Bereaved family members of the Grenfell Tower fire have threatened the government with legal action over its “misleading and inadequate” proposal not to implement inquiry recommendations relating to the evacuation of people with disabilities from tower blocks.
In a letter sent to the Home Office last week, the government was warned that action would be taken if it continued to pursue its plans not to implement in full the proposal that all vulnerable residents of high rises be provided with a written evacuation plan.
The legal action being considered is in the name of the family of Sakina Afrasehabi, a woman with severe mobility issues who lived on the 18th floor of the tower and died in the blaze with her sister as she was unable to escape the burning building.
Nazanin Aghlani, one of Ms Afrasehabi’s five children, told Inside Housing: “We were so happy [with the recommendation]. It was a relief to see Sir Martin Moore-Bick [chair of the inquiry] acknowledge us and what we were saying needed to happen. But then nothing happened – it’s devastating and very difficult because you almost think, ‘what is the point of the inquiry?’”
She said the provision of an evacuation plan was a matter of “life and death” to her mother, who had severe arthritis and other mobility issues and would not have been able to navigate the stairs.
Ms Afrasehabi was housed on the 18th floor of Grenfell Tower after spending 16 years on the housing waiting list, despite the Royal Borough of Kensington and Chelsea (RBKC) being aware of her mobility issues (see box below).
Ms Aghlani added that had RBKC been obliged to provide a personal emergency evacuation plan (PEEP), her mother would not have been housed in Grenfell Tower.
She said: “Her assessment from the council said she shouldn’t be housed above the fourth floor in a lifted building. We always worried about how she would get out if the lifts didn’t work.”
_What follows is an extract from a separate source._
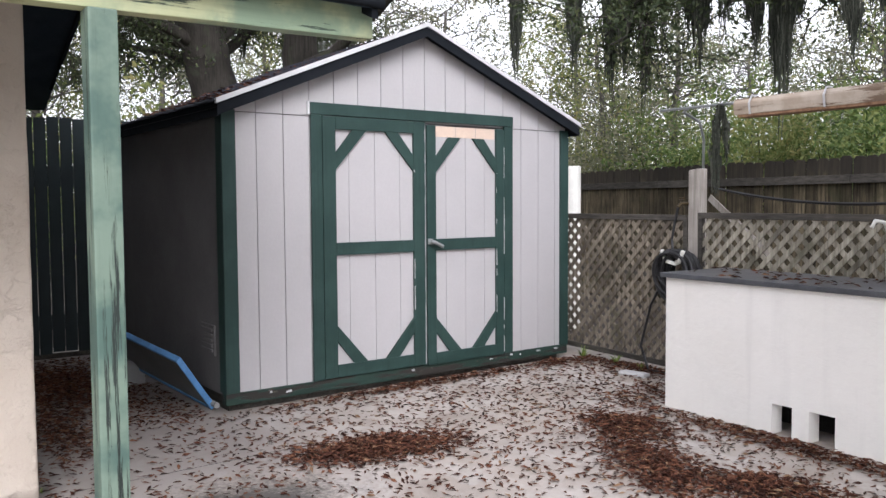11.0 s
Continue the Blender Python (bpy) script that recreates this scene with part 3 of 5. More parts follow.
def build_shed():
    shed = thing("garden_shed", pose(0, 0, 0), "white wooden garden shed with dark green trim and shingled roof", "shed")
    # grooved boards of the front, each a board of its own
    y = SH_Y0
    widths = 0.199
    k = 0
    while y < SH_Y1 - 0.01:
        y2 = min((SH_Y0 + 0.228 if k == 0 else y + widths), SH_Y1)
        k += 1
        a, b = y + 0.003, y2 - 0.003
        bm = prism_bm([(a, SH_Z0), (b, SH_Z0), (b, 2.005), (a, 2.005)], 0, SH_X - 0.02, SH_X)
        if not (a > 2.0 and b < 3.85):
            part("board", bm, M["siding"], shed)
        else:
            bm.free()
        pts = [(a, 2.012), (b, 2.012), (b, gable_z(b))]
        if a < SH_RIDGE_Y < b:
            pts.append((SH_RIDGE_Y, gable_z(SH_RIDGE_Y)))
        pts.append((a, gable_z(a)))
        part("board", prism_bm(pts, 0, SH_X - 0.02, SH_X), M["siding"], shed)
        y = y2
    part("core", prism_bm([(SH_Y0, SH_Z0), (SH_Y1, SH_Z0), (SH_Y1, SH_EAVE), (SH_RIDGE_Y, SH_PEAK), (SH_Y0, SH_EAVE)], 0, SH_X - 0.09, SH_X - 0.022), M["siding_shaded"], shed)
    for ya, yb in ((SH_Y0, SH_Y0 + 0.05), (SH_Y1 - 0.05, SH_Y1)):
        part("side_wall", box_bm(SH_BACK, SH_X - 0.091, ya, yb, SH_Z0, SH_EAVE + 0.02), M["siding_shaded"], shed, "side wall with its shade put into a dark colour")
    part("back_wall", prism_bm([(SH_Y0 + 0.051, SH_Z0), (SH_Y1 - 0.051, SH_Z0), (SH_Y1 - 0.051, SH_EAVE), (SH_RIDGE_Y, SH_PEAK), (SH_Y0 + 0.051, SH_EAVE)], 0, SH_BACK, SH_BACK + 0.05), M["siding_shaded"], shed)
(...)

Source: witness statement of Nazanin Aghlani, available here.
In October last year, Sir Martin presented 22 recommendations as part of his report into the events of the night of the fire, which was aimed at preventing a repeat of the tragedy.
These included a recommendation that the owner and manager of every high rise be legally required to prepare PEEPs for “all residents whose ability to self-evacuate may be compromised”.
This was based on a consensus among three of the four fire safety experts advising Sir Martin, and the government responded with an unequivocal statement that it would accept all of the recommendations in full.
This claim was repeated by prime minister Boris Johnson in a speech on the third anniversary of the fire when he said: “We’re working to implement every recommendation made by the first phase of the inquiry.”
However, when a consultation on the implementation was published in July, it rowed back from this proposal and recommended that such plans be drawn up only for those in buildings with a waking watch, essentially those that are known to have fire safety defects such as dangerous cladding.
The government justified this on the basis of the lack of personnel available to assist an evacuation, the complexity of buildings, turnover of residents and data protection.
It recently whipped its MPs to defeat a push by the Labour Party to fully implement the recommendations of the inquiry, with Felicity Buchan new Conservative MP for Kensington, where Grenfell is located, voting against the implementation.
The letter to the Home Office, written by the family’s lawyer, Bhatt Murphy, said applying it in this way would effectively “disapply” the recommendation for 97% of the high rise residents in need of a PEEP.
“While the consultation document identifies that it is departing from the inquiry recommendation, it claims that the proposal ‘gives effect to the underlying objective of the inquiry’s recommendation’.
“This is misleading and inaccurate… This recommendation was patently not premised on the additional risk in [buildings with Grenfell-style cladding]. Rather the proposal was founded on the evidence (including expert evidence) of inherent risk of breach of compartmentation in high-rise buildings generally.
“The chair was fully aware and indeed explicitly acknowledged that fires of the type that occurred at Grenfell Tower were rare… but he nevertheless considered it necessary to urgently recommend a system of PEEPs in all such buildings.”
Ms Alghani added: “It’s something we are going to keep fighting for. My mum can’t die in vain, We will push and we will fight even if it saves one person in the future because just one person means so much to so many people.”
The letter gave the Home Office seven days to respond and said the family was “open to resolving this matter without recourse to judicial review” if possible.
A Home Office spokesperson said: “We have received this pre-action letter and are considering our response. It would be inappropriate to comment further at this stage.”
A spokesperson for RBKC said: “Grenfell is a tragedy that should not have happened and can never happen again, and our first and last thoughts will always be with those who lost their lives, their families and their friends. Nothing we do now can change the events of 14 June 2017, but stark lessons have been learned and we continue to change.
“Since the tragedy, we have installed premises information boxes on all buildings over 30m and will have added them to all buildings over 18m by the end of 2020; offered residents in high-rise buildings a fire risk assessment, emergency evacuation information and personal emergency evacuation plans where required; and put in place a new specialist fire safety team and fire risk management strategy.”